まさおくんヤァー突っ走ってました。でもそんなまさおがイイだなぁ…甘々な私 そこまで泣くかってくらい、気が付くと母娘で泣いてましたけど(笑)なぜか本公演より、大阪侍やアレックス、博多のミーマイとかのまさおがいいんだよね…ギラギラしてて!
みりおちゃんファンの娘と美しい二人の並びに、眼福
楽のご挨拶もお上手になって…ウルウルで御座いました。
次はエリザベート 二人はルキーニとルドルフ…まさおルキーニ楽しみだけど器用なだけに心配!
長くなってすみませんまた寄らせて頂きます。
コメントありがとうございます!!読んでくださって、ありがとうございました。
>でもそんなまさおがイイだなぁ…甘々な私
そうなんですよ!。まさおくんは、そういうどうしようもないところが可愛いんです(*^ ^*)

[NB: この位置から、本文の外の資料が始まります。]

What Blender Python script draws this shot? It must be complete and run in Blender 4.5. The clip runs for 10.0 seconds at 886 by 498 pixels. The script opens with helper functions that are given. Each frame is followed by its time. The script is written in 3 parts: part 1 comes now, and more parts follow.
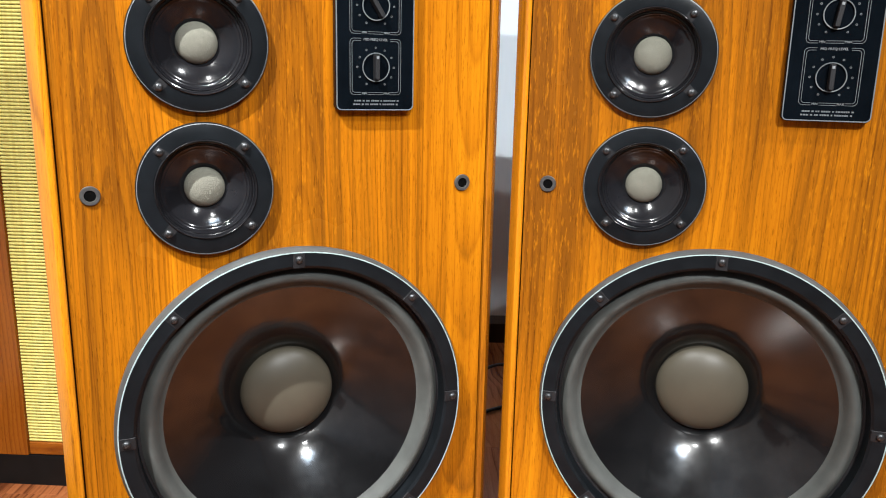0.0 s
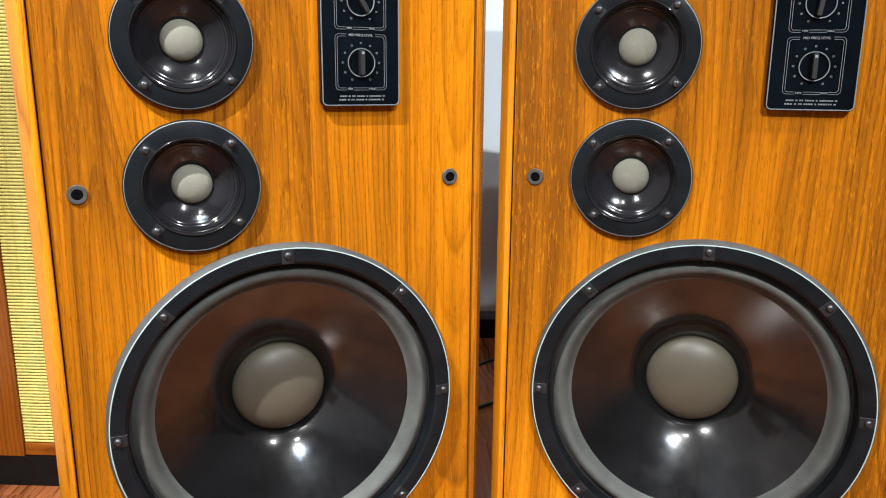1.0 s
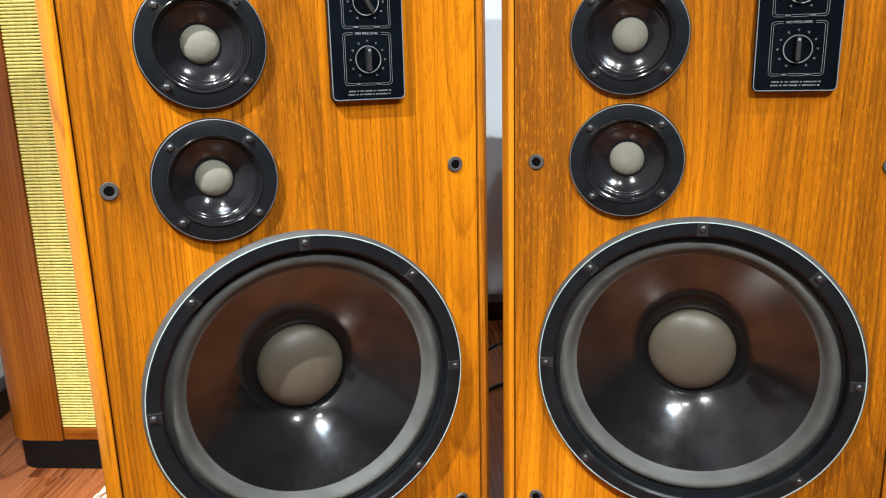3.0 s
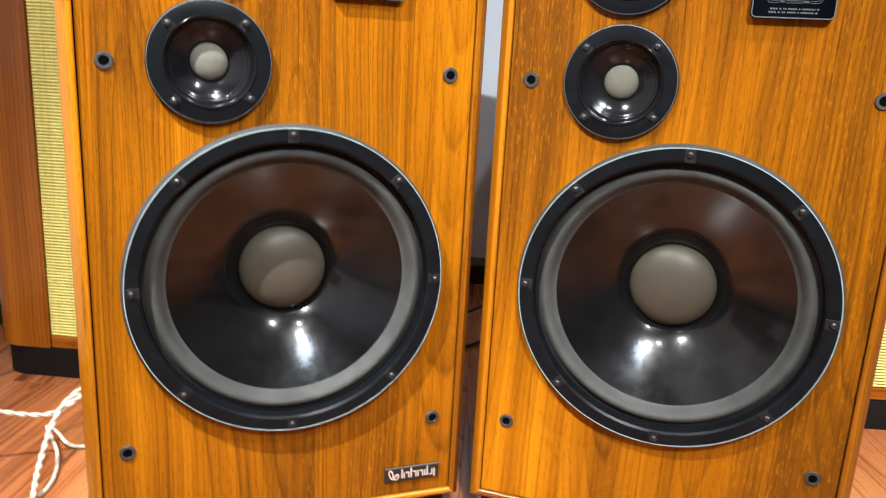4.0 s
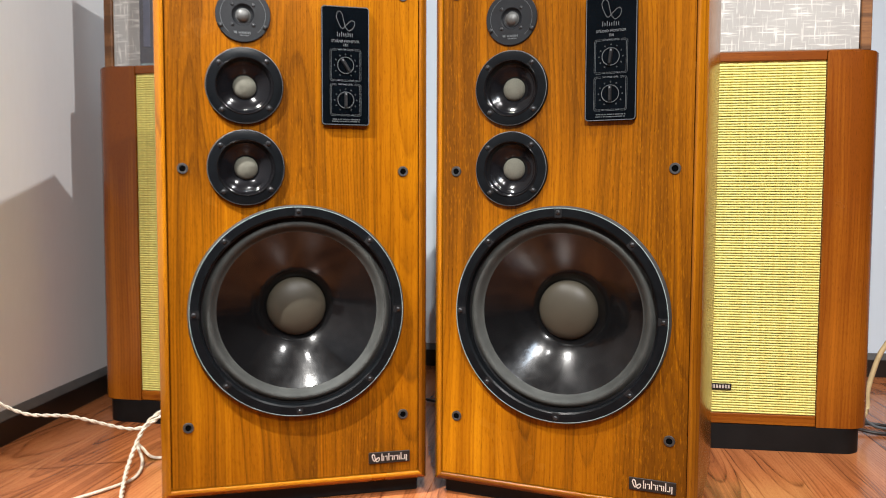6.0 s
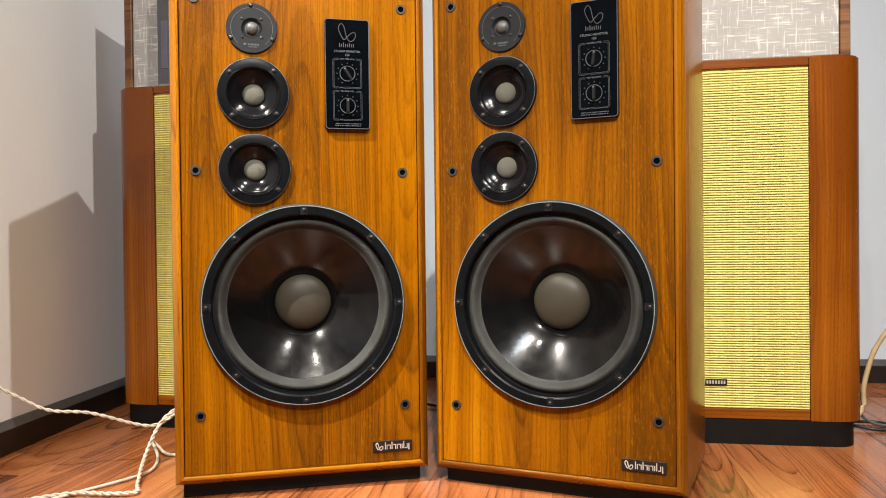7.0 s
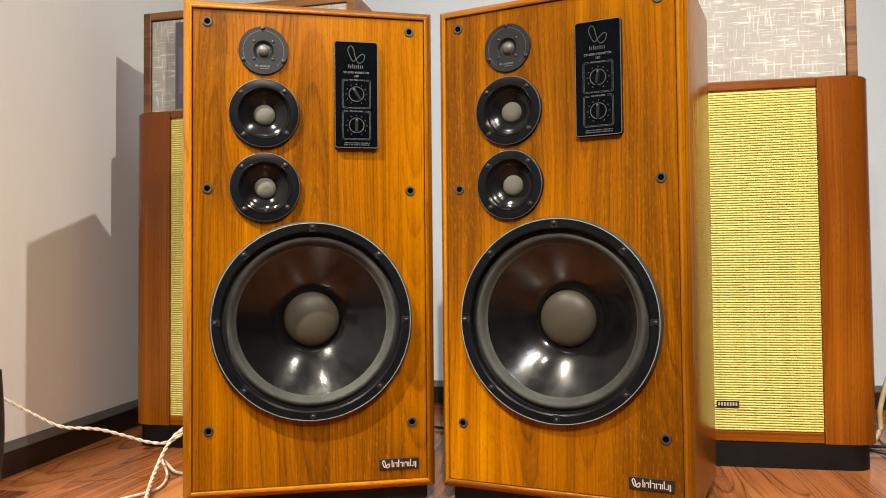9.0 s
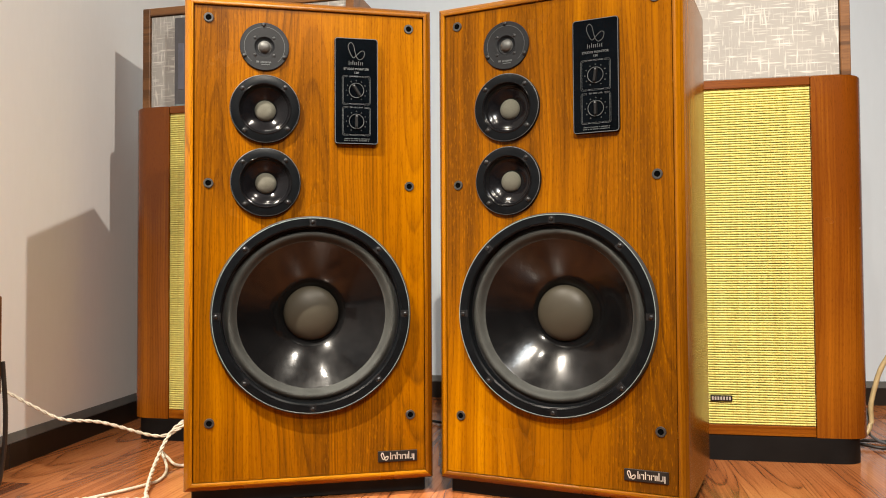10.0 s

Alexも博多座ミーマイもすごく良かったですね♪♪「夢の浮橋」の役も、宛書だなあと思いましたけど、特に博多のジャッキーは素晴らしかった!もう一度あのジャッキーに会いたいです(笑)。
>みりおちゃんファンの娘と美しい二人の並びに、眼福
お嬢さまはみりおくんなんですね。みりおくんとまさおくん、本当に美しくていい並びですよね♪今回組替えとかなくて本当に良かった!と、ホッとしてます。
ルキーニとルドルフや革命家トリオはあまり絡む場面がないのが残念ですが……でも、フィナーレとかで並んでくれたらいいなあ、とかこっそり期待してみたりして(^ ^)
>まさおルキーニ楽しみだけど器用なだけに心配!
うーん、それは……ファンじゃない人から見たら、「まさおって器用だよねー」で終わってしまうかもしれないけれども、まさおくん自身が何かを掴むことが出来たらそれでいいんじゃないかな、と思っています。いい作品ですからね。真正面から役と向かい合う強さを持っている人だと思うので。
さすがに今回は大劇場には行けそうにないし、人気公演だけに何回観られるかわかりませんけれども、必ず観て感想書くつもりですので、よろしければまた遊びにいらしてくださいませm(_ _)m。